Чацкий... в чём его обаяние?

На модерации Отложенный



      Вступление. ХХ век возвёл на пьедестал и свергнул с него много гениев и кумиров, что, впрочем, не мешает некоторым или многим продолжать им поклоняться, но осталось несколько героев, которые неколебимо возвышаются над нами, представляя нам образцы неизвестно чего. Если поклонение кумирам, даже пролившим реки крови, продолжается, несмотря на всю аргументацию, подтверждённую документально, то опровержение гениальности означенного выше литературного кумира, подтверждённое, только лишь, размышлениями, тем более, вряд ли на много и у многих изменит отношение к нему. Но как знать, не от необоснованного ли почитания литературных героев возникали те самые гении и кумиры, которых тщетно свергают уже долго и, в основном, безуспешно? Так, может быть, эта тема поднимается мной не напрасно?

     Не без определенного сомнения в своих силах я берусь за эту статью, но поскольку считаю, что тему эту обойти нельзя, то и деваться мне некуда, так как других желающих не находится.

     Рассматривая эту тему мне опять никуда не деться «от парадокса Чацкого-Молчалина»*, который расшифровывается таким образом: «Если ты согласен с официальной трактовкой образов героев комедии «Горя от ума», то ты Молчалин, а если не согласен, то ты Чацкий». Этакий вариант «Дракона» Е.Шварца – «Чтобы победить Дракона... надо самому стать Драконом». Хоть мне и крайне не симпатичен тот образ Чацкого, который вычитываю я у А.С.Грибоедова, тем не менее, мне придётся по необходимости примерить на себя его маску, но предлагаю воспринимать меня так, как большинство учителей предписывает большинству учеников воспринимать этот бессмертный образ, и прошу отнестись ко мне с той же снисходительностью, с которой принят образ Чацкого вопреки всему тому, что им сделано и сказано.

     Итак, я считаю Чацкого злом, злом абсолютным, поскольку в течение всей комедии он не сделал и не сказал ни одному человеку и ни об одном человеке ничего доброго или хорошего.
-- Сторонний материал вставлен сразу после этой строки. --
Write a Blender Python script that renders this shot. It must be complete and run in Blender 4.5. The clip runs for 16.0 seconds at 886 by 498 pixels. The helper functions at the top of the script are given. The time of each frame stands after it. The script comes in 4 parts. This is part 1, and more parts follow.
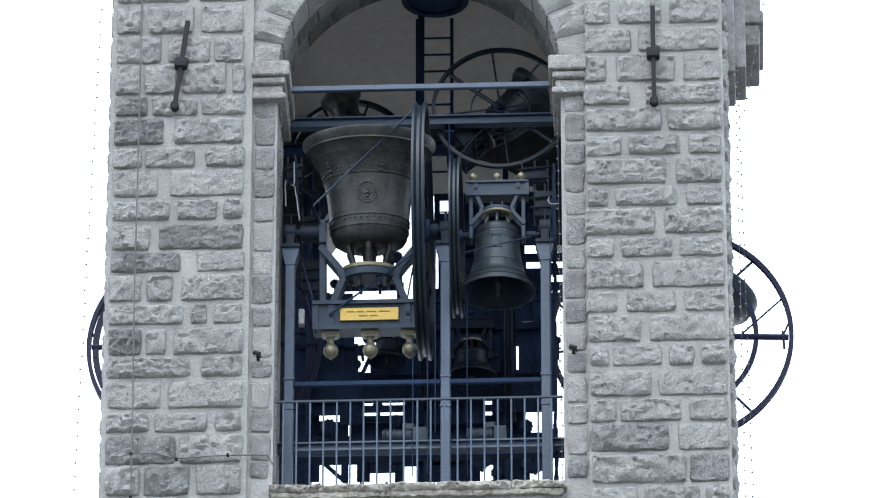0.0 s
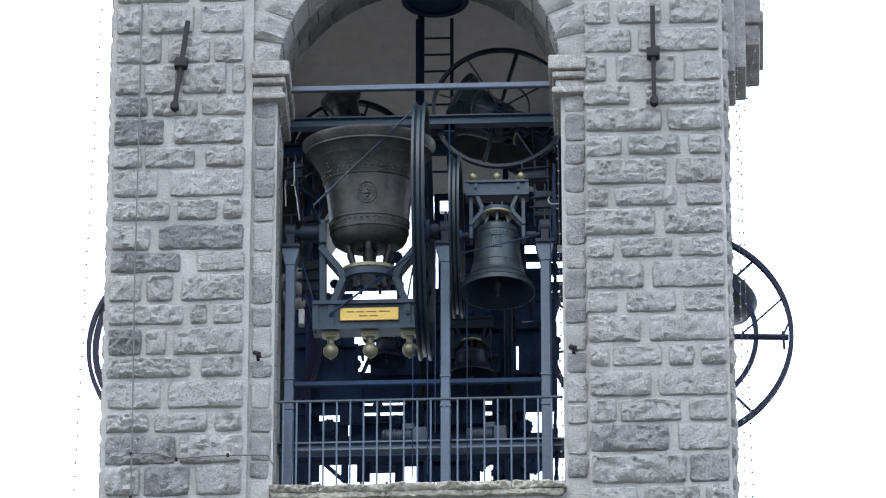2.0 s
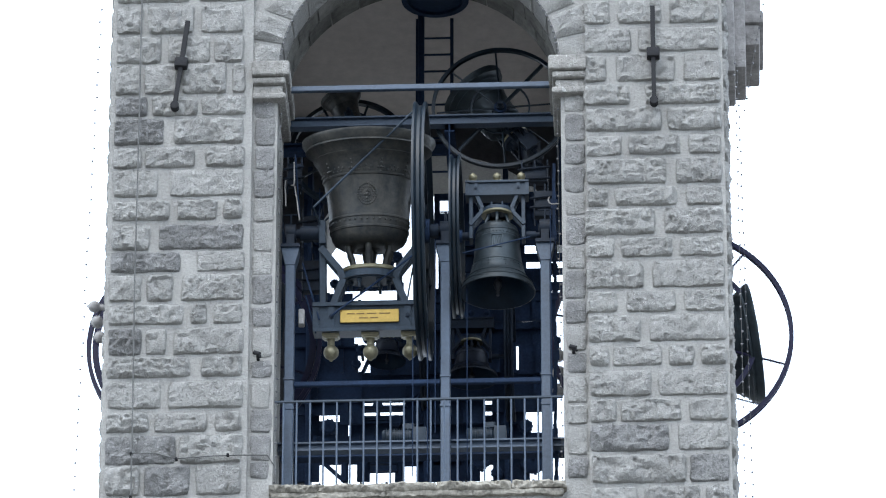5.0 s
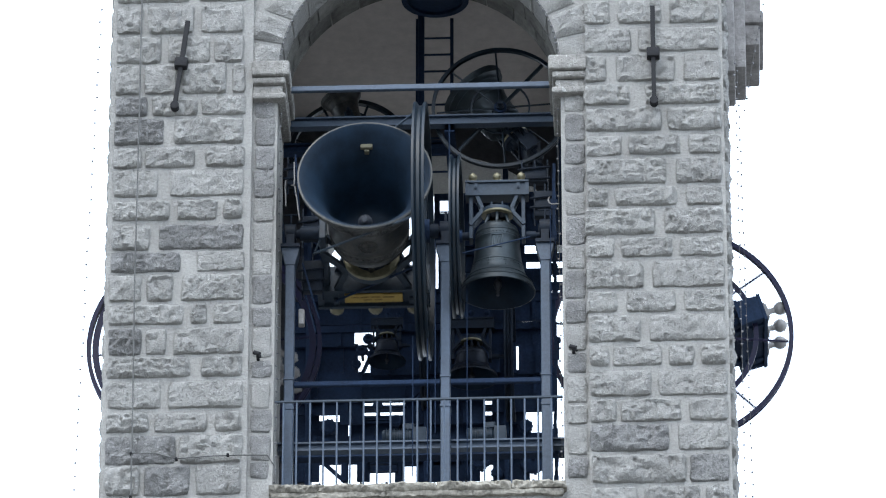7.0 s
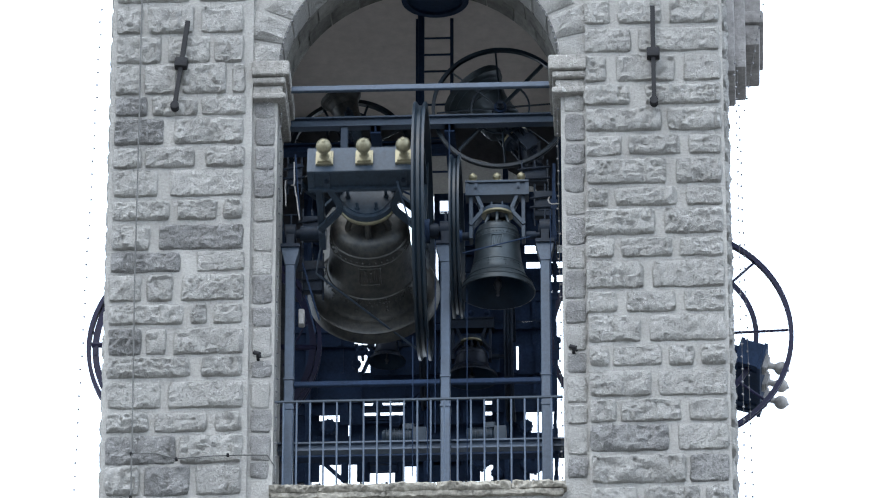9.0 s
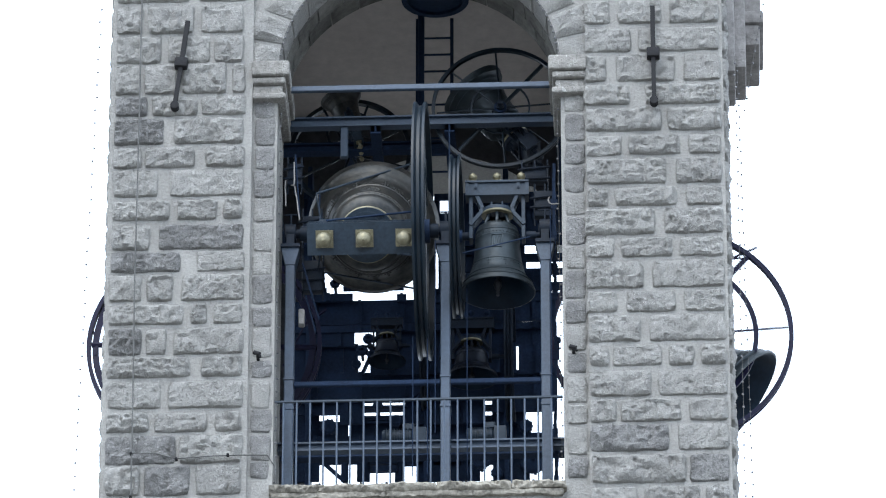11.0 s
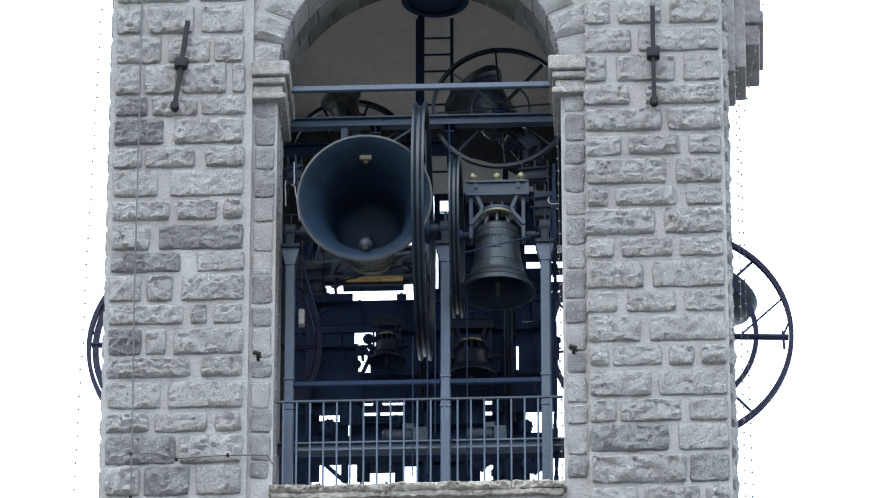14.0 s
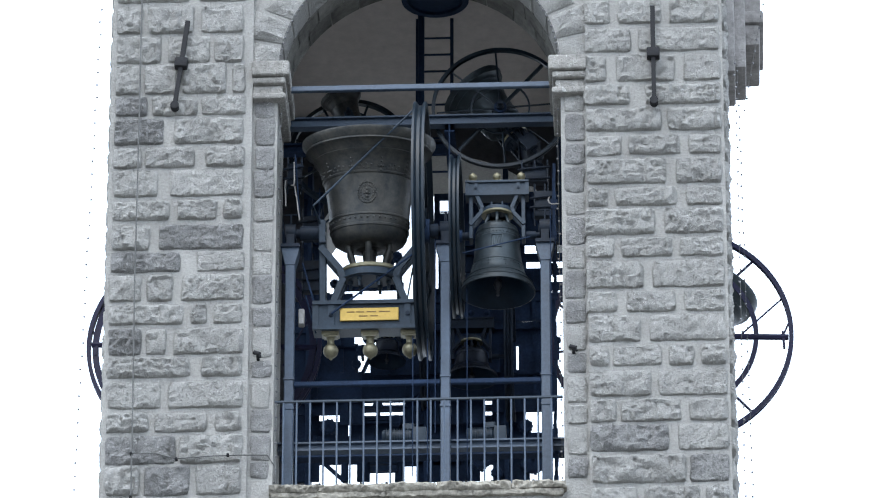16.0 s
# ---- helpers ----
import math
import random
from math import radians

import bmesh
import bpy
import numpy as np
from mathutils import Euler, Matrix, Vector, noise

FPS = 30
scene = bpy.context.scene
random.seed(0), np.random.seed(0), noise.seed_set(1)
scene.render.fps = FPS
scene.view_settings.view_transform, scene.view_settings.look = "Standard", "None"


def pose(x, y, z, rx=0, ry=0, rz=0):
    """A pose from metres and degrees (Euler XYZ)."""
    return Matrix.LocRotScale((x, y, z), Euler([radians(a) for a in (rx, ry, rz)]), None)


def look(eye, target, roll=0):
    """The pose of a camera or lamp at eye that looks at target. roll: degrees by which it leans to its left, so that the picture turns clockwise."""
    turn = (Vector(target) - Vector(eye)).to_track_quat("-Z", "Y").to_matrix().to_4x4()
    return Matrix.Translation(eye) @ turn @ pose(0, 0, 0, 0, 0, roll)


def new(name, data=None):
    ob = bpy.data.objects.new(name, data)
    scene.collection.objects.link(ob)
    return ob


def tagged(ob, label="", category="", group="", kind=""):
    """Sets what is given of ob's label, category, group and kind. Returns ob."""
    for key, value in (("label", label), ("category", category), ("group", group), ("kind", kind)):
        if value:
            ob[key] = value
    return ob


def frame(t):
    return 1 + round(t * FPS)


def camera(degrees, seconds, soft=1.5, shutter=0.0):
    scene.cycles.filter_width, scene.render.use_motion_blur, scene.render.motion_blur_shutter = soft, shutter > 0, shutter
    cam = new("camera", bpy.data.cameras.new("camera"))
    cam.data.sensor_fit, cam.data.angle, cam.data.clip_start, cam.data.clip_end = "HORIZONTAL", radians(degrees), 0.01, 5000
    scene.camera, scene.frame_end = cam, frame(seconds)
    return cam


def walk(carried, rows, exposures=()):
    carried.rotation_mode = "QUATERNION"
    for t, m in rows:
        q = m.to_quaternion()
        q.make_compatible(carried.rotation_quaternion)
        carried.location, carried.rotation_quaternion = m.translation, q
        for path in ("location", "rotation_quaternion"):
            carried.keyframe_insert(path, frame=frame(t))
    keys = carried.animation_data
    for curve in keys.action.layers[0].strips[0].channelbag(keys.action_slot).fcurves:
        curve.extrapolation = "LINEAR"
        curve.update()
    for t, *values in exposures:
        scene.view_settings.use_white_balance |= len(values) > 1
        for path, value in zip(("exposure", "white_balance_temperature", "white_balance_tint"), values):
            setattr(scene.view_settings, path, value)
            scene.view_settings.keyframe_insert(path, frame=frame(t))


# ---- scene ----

Мало того, он оскорбил совершенно не необоснованно хорошего человека, желавшего и делавшего ему много доброго. Совершенно по-хамски вёл себя с крепостными, подглядывал, подслушивал, наушничал, клеветал и лгал. Давно считается общим местом, что зло привлекательно. Привлекательно тем, что может делать и говорить что угодно, не опасаясь последствий по причине своей неоспоримой силы, по отсутствию воображения, или дальновидности – не суть важно. Тем, что в результате этого зла человек приобретает для себя какие-то преференции, и опять не важно, надолго ли. Не напрасно ведь Раскольников для решения своей дилеммы избрал именно убийство – оно зримо и быстро исполняемо, а любое доброе дело растянуто по времени, да еще и не прогнозируемы его результаты: вдруг, из согретого зябликом яичка вылупится кукушонок? С Чацким же совсем другой случай: в результате своих действий больше всего он навредил именно себе, он этакий злодей-неудачник. На начало комедии те, кто не были на его стороне, были, по крайней мере, к нему нейтральны или относились с интересом, а в её конце он рассорился со всеми, да ещё с Москвой и Родиной. Это умно? Что же тогда глупо? Даже не предполагаю, для какой цели столь долго и столь широко популяризировать ум Чацкого. Ум-то у него есть, но он какой-то саморазрушительный. Уж лучше на самом деле Чацкий был бы сумасшедшим – всем было бы проще, а его, глядишь, да и вылечили бы.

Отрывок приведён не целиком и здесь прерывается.